■ EXERCISE ■
Output the material exactly, but drop every image it holds.

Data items
^^^^
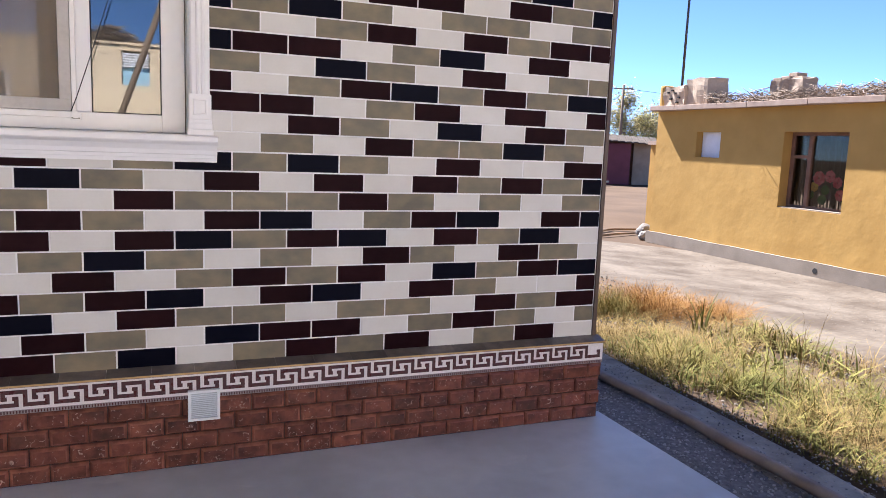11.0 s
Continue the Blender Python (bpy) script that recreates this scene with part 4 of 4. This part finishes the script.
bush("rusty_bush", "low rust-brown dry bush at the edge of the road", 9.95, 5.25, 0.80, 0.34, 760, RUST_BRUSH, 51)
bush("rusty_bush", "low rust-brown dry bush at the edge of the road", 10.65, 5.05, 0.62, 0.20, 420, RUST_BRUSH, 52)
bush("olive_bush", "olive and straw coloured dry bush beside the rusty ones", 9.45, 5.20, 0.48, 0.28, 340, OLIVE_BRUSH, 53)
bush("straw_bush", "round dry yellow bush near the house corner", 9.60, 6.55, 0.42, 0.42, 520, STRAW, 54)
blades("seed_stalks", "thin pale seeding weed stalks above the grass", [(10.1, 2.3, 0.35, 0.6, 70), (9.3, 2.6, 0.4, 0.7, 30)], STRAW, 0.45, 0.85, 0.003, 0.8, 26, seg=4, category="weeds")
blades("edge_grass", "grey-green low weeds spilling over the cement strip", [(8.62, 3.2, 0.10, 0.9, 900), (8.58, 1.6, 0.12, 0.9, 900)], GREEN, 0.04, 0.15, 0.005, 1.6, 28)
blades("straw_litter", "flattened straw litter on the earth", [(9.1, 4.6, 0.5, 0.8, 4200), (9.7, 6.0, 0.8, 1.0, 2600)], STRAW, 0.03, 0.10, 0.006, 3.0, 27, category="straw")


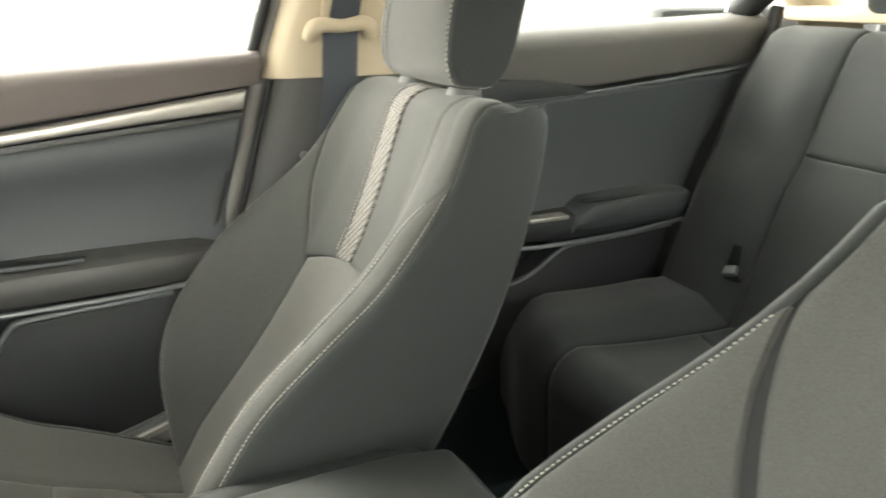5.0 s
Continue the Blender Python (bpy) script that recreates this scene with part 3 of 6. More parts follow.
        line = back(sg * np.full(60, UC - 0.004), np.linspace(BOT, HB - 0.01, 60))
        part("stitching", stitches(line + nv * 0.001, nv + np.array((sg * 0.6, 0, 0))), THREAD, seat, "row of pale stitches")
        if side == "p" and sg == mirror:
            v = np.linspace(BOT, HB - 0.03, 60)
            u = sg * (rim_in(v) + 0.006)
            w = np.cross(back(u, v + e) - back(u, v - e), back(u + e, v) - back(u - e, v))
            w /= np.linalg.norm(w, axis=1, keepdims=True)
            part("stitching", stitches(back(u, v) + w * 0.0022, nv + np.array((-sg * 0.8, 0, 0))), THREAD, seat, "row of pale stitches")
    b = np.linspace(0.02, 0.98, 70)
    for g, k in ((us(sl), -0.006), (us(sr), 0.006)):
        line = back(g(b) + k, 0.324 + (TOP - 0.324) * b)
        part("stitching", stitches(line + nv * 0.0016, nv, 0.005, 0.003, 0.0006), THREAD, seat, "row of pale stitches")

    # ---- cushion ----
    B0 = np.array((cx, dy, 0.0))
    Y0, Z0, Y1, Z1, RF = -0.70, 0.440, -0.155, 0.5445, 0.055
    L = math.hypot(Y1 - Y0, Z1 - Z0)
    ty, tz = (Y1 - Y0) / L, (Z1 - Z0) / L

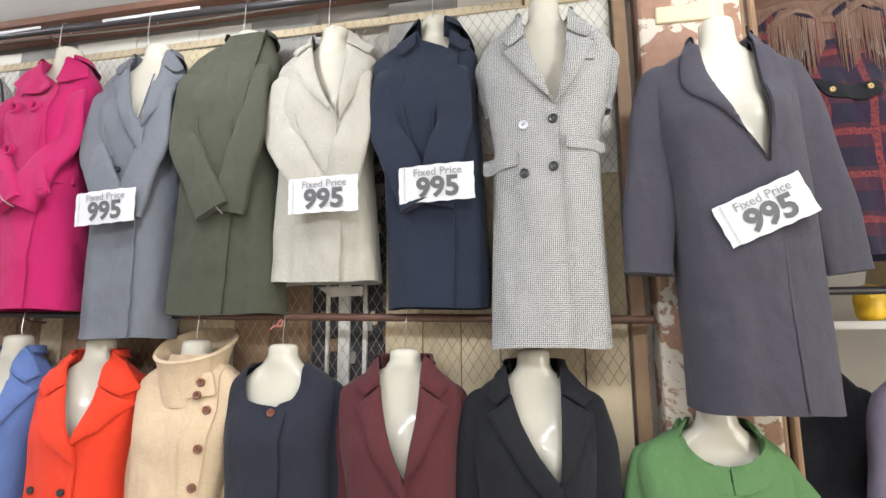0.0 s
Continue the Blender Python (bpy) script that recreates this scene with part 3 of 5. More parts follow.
^^^^
■ EXERCISE RESPONSE ■
11.0 s
Continue the Blender Python (bpy) script that recreates this scene with part 4 of 4. This part finishes the script.
bush("rusty_bush", "low rust-brown dry bush at the edge of the road", 9.95, 5.25, 0.80, 0.34, 760, RUST_BRUSH, 51)
bush("rusty_bush", "low rust-brown dry bush at the edge of the road", 10.65, 5.05, 0.62, 0.20, 420, RUST_BRUSH, 52)
bush("olive_bush", "olive and straw coloured dry bush beside the rusty ones", 9.45, 5.20, 0.48, 0.28, 340, OLIVE_BRUSH, 53)
bush("straw_bush", "round dry yellow bush near the house corner", 9.60, 6.55, 0.42, 0.42, 520, STRAW, 54)
blades("seed_stalks", "thin pale seeding weed stalks above the grass", [(10.1, 2.3, 0.35, 0.6, 70), (9.3, 2.6, 0.4, 0.7, 30)], STRAW, 0.45, 0.85, 0.003, 0.8, 26, seg=4, category="weeds")
blades("edge_grass", "grey-green low weeds spilling over the cement strip", [(8.62, 3.2, 0.10, 0.9, 900), (8.58, 1.6, 0.12, 0.9, 900)], GREEN, 0.04, 0.15, 0.005, 1.6, 28)
blades("straw_litter", "flattened straw litter on the earth", [(9.1, 4.6, 0.5, 0.8, 4200), (9.7, 6.0, 0.8, 1.0, 2600)], STRAW, 0.03, 0.10, 0.006, 3.0, 27, category="straw")


5.0 s
Continue the Blender Python (bpy) script that recreates this scene with part 3 of 6. More parts follow.
        line = back(sg * np.full(60, UC - 0.004), np.linspace(BOT, HB - 0.01, 60))
        part("stitching", stitches(line + nv * 0.001, nv + np.array((sg * 0.6, 0, 0))), THREAD, seat, "row of pale stitches")
        if side == "p" and sg == mirror:
            v = np.linspace(BOT, HB - 0.03, 60)
            u = sg * (rim_in(v) + 0.006)
            w = np.cross(back(u, v + e) - back(u, v - e), back(u + e, v) - back(u - e, v))
            w /= np.linalg.norm(w, axis=1, keepdims=True)
            part("stitching", stitches(back(u, v) + w * 0.0022, nv + np.array((-sg * 0.8, 0, 0))), THREAD, seat, "row of pale stitches")
    b = np.linspace(0.02, 0.98, 70)
    for g, k in ((us(sl), -0.006), (us(sr), 0.006)):
        line = back(g(b) + k, 0.324 + (TOP - 0.324) * b)
        part("stitching", stitches(line + nv * 0.0016, nv, 0.005, 0.003, 0.0006), THREAD, seat, "row of pale stitches")

    # ---- cushion ----
    B0 = np.array((cx, dy, 0.0))
    Y0, Z0, Y1, Z1, RF = -0.70, 0.440, -0.155, 0.5445, 0.055
    L = math.hypot(Y1 - Y0, Z1 - Z0)
    ty, tz = (Y1 - Y0) / L, (Z1 - Z0) / L

0.0 s
Continue the Blender Python (bpy) script that recreates this scene with part 3 of 5. More parts follow.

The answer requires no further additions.